If your new keyboard doesn’t behave quite right, such as the NKRO setting, or you want to change the layout, you’ll need to install the firmware so you can change the keyboard layout:

  • Download the whole firmware project from https://github.com/qmk/qmk_firmware,
  • Duplicate the The Default Planck Layout folder, which looks like this: keyboards/planck/keymaps/default/ and edit the copy as you please, such as to enable nkro or move the consonant keys to the outer edges. You should have a config.h file, a keymap.c file, and a rules.mk. You can see my layout on GitHub.
  • Change directory (using cd) into the root directory where you saved the firmware e.g. ~/projects/qmk_firmware.
  • Plug in your new keyboard and on it press the key combination for “Reset”:
    • The reset key combination is: 5th key/thumb in from both bottom corners for Raise + Lower, and second key across from top–left corner on the top row.
  • Enter make planck/rev4:YOUR_LAYOUT_NAME_HERE with the correct rev number for your Planck device. (At the time of writing, the latest looks like rev6.)

Plover

Jump over to the Plover website to grab the software you need to steno on your new keyboard.

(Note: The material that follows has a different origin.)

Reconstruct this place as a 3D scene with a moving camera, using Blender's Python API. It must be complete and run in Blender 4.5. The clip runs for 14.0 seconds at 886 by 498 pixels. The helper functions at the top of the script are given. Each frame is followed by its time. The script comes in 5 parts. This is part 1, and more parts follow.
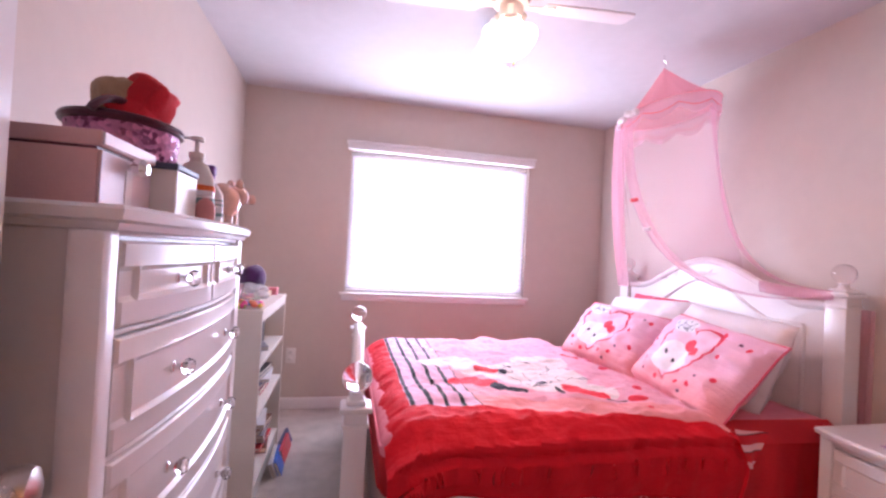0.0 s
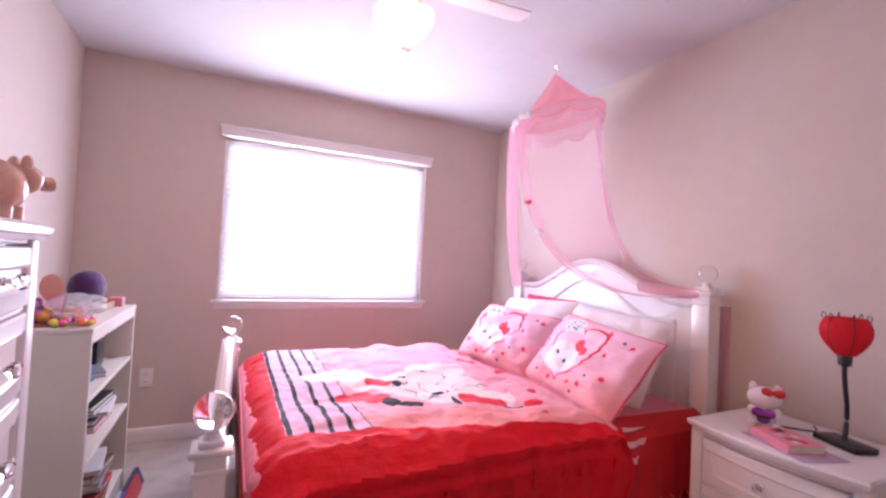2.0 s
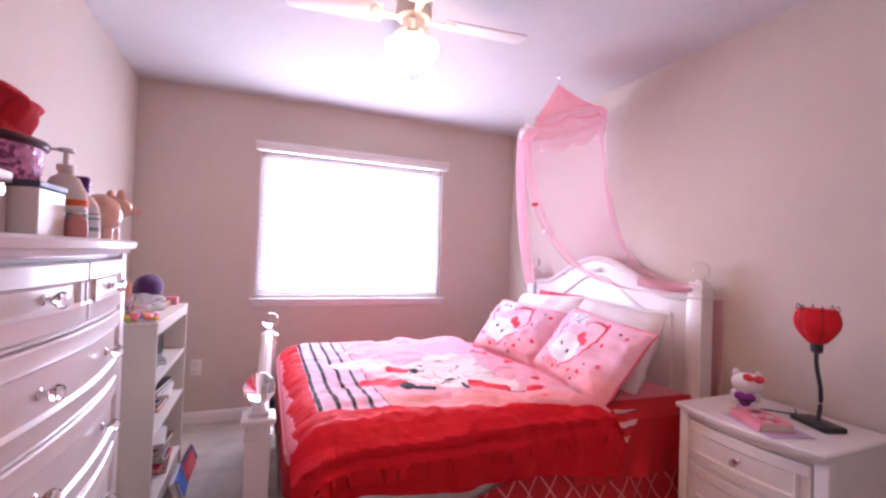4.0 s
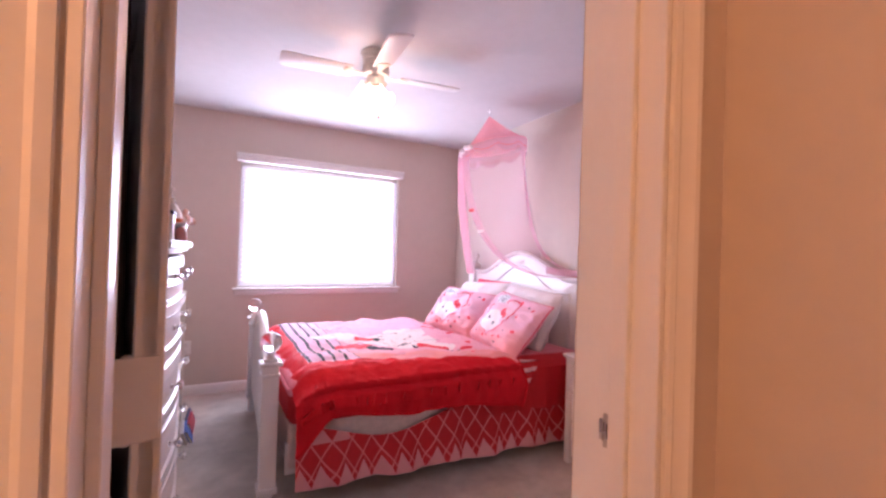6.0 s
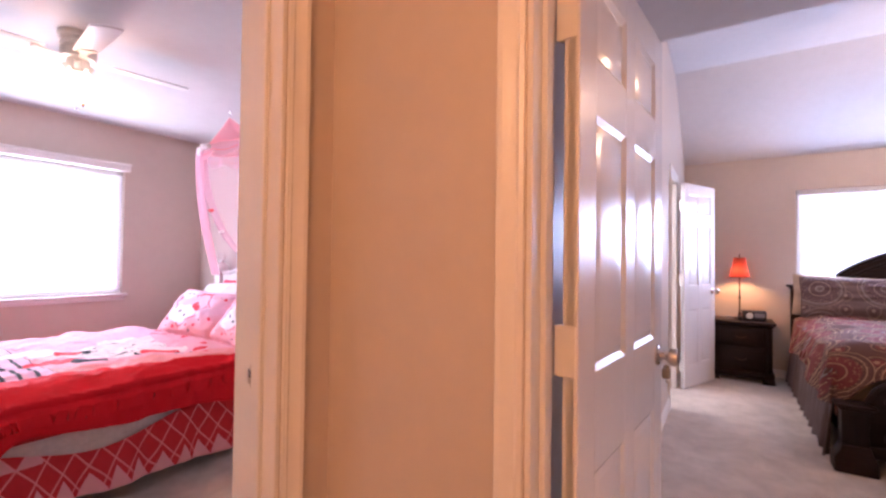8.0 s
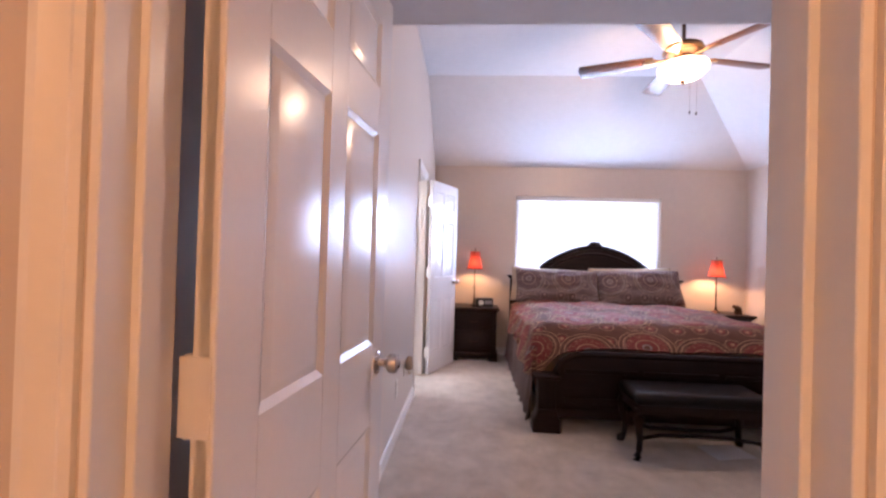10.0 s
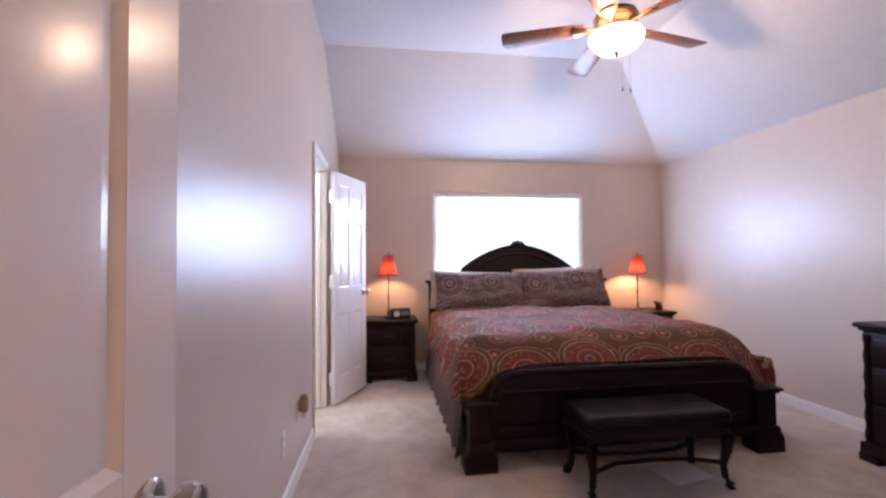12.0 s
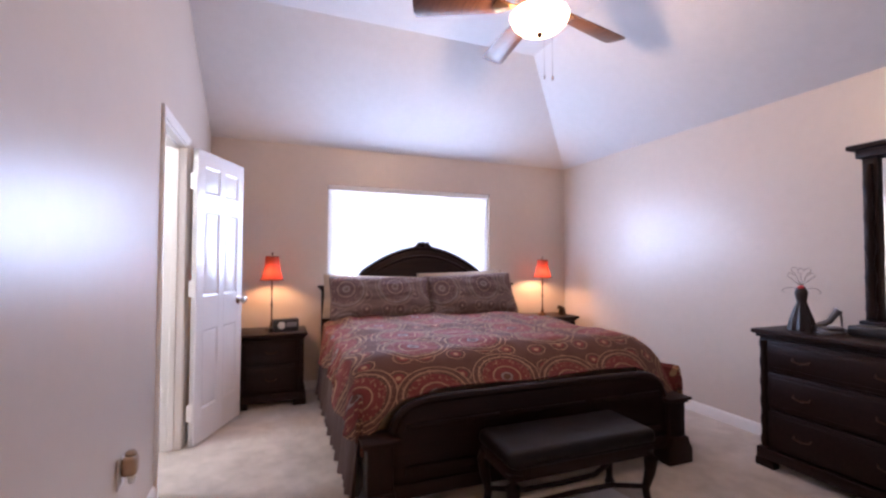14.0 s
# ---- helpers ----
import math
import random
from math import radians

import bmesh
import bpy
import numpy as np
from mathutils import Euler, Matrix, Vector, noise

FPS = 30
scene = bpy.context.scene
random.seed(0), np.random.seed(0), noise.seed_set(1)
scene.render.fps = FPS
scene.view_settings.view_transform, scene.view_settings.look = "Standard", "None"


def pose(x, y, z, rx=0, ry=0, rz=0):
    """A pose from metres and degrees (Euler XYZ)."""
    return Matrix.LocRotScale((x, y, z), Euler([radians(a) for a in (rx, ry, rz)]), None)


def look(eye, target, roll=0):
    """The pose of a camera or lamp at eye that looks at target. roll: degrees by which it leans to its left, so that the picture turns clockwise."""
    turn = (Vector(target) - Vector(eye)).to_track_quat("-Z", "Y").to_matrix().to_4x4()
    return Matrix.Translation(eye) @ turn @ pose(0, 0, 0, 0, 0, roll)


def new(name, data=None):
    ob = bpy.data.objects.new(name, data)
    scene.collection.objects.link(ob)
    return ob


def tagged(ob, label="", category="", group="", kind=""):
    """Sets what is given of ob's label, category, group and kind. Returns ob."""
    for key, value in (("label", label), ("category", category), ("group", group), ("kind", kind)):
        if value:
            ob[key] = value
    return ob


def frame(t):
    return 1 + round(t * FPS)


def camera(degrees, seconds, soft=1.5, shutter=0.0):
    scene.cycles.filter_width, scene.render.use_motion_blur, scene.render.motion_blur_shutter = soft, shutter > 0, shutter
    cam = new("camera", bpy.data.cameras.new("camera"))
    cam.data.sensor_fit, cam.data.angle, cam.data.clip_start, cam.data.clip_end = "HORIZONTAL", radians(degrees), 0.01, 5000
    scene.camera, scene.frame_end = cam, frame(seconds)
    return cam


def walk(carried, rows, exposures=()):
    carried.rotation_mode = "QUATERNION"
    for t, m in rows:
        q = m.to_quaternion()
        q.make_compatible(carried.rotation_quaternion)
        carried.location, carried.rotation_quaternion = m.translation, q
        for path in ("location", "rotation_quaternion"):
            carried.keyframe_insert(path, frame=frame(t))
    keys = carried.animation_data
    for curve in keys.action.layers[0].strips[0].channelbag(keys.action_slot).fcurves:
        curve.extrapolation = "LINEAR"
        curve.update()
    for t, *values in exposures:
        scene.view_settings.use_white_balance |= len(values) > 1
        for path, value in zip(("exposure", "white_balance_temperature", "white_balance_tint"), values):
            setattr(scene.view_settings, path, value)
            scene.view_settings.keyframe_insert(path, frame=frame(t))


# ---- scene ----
cam = camera(91.6, 14.0, soft=2.5)
PATH = [
    (0, (0.556, -0.016, 1.24), (0.987, 1.937, 1.266), 3.1),
    (0.5, (0.58, 0.058, 1.248), (1.086, 1.993, 1.273), 3.2),
    (1, (0.605, 0.09, 1.249), (1.222, 1.992, 1.281), 3.2),
    (1.5, (0.622, 0.115, 1.25), (1.373, 1.968, 1.292), 3.0),
    (2, (0.634, 0.139, 1.251), (1.506, 1.938, 1.303), 2.9),
    (4.5, (0.593, -0.219, 1.276), (1.338, 1.637, 1.307), 1.9),
    (5, (0.506, -0.362, 1.26), (1.254, 1.493, 1.294), 1.9),
    (5.5, (0.42, -0.548, 1.273), (1.239, 1.277, 1.29), 2.1),
    (6, (0.358, -0.751, 1.273), (1.297, 1.016, 1.29), 1.8),
    (6.5, (0.333, -0.946, 1.263), (1.431, 0.725, 1.294), 1.9),
    (7, (0.3, -1.058, 1.265), (1.61, 0.454, 1.303), 1.7),
    (7.5, (0.317, -1.137, 1.27), (1.815, 0.188, 1.305), 0.8),
    (8, (0.328, -1.2, 1.274), (2.003, -0.108, 1.311), 0.7),
    (8.5, (0.361, -1.244, 1.28), (2.182, -0.417, 1.313), 0.8),
    (9, (0.438, -1.255, 1.277), (2.36, -0.704, 1.305), 1.3),
    (11.5, (1.198, -1.305, 1.277), (3.188, -1.511, 1.308), 0.3),
    (12, (1.363, -1.309, 1.259), (3.345, -1.576, 1.308), -0.4),
    (12.5, (1.552, -1.343, 1.257), (3.522, -1.683, 1.314), -0.5),
    (13, (1.674, -1.383, 1.266), (3.624, -1.821, 1.325), -0.2),
    (13.5, (1.756, -1.397, 1.268), (3.674, -1.961, 1.326), 0.1),
    (14, (1.836, -1.399, 1.265), (3.704, -2.111, 1.323), 0.2),
]
walk(cam, [(t, look(eye, target, roll)) for t, eye, target, roll in PATH],
     [(0.0, 0.13, 5950, 31), (4.5, 0.11, 6000, 31), (6.5, 0.08, 6000, 28), (8.0, 0.26, 5850, 24), (9.0, 0.28, 5650, 18), (11.5, 0.06, 5680, 13), (14.0, 0.04, 5680, 13)])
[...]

  1. Switch your new Planck keyboard to the Plover “layer” using Raise + Lower, which is the 5th key/thumb in from both bottom corners, as well as the Plover key, which is the second down and second across from top–right corner. It should chirp successfully!
  2. Turn on Plover.
  3. Steno!

Share your adventure

The Plover, mechanical keyboard and OLKB communities get pretty excited about these kinds of DIY projects. We’d love to hear about your keyboard, so feel free to share, or otherwise ask lots of questions.

I hope this helps you with your steno, keyboards, and typing adventures.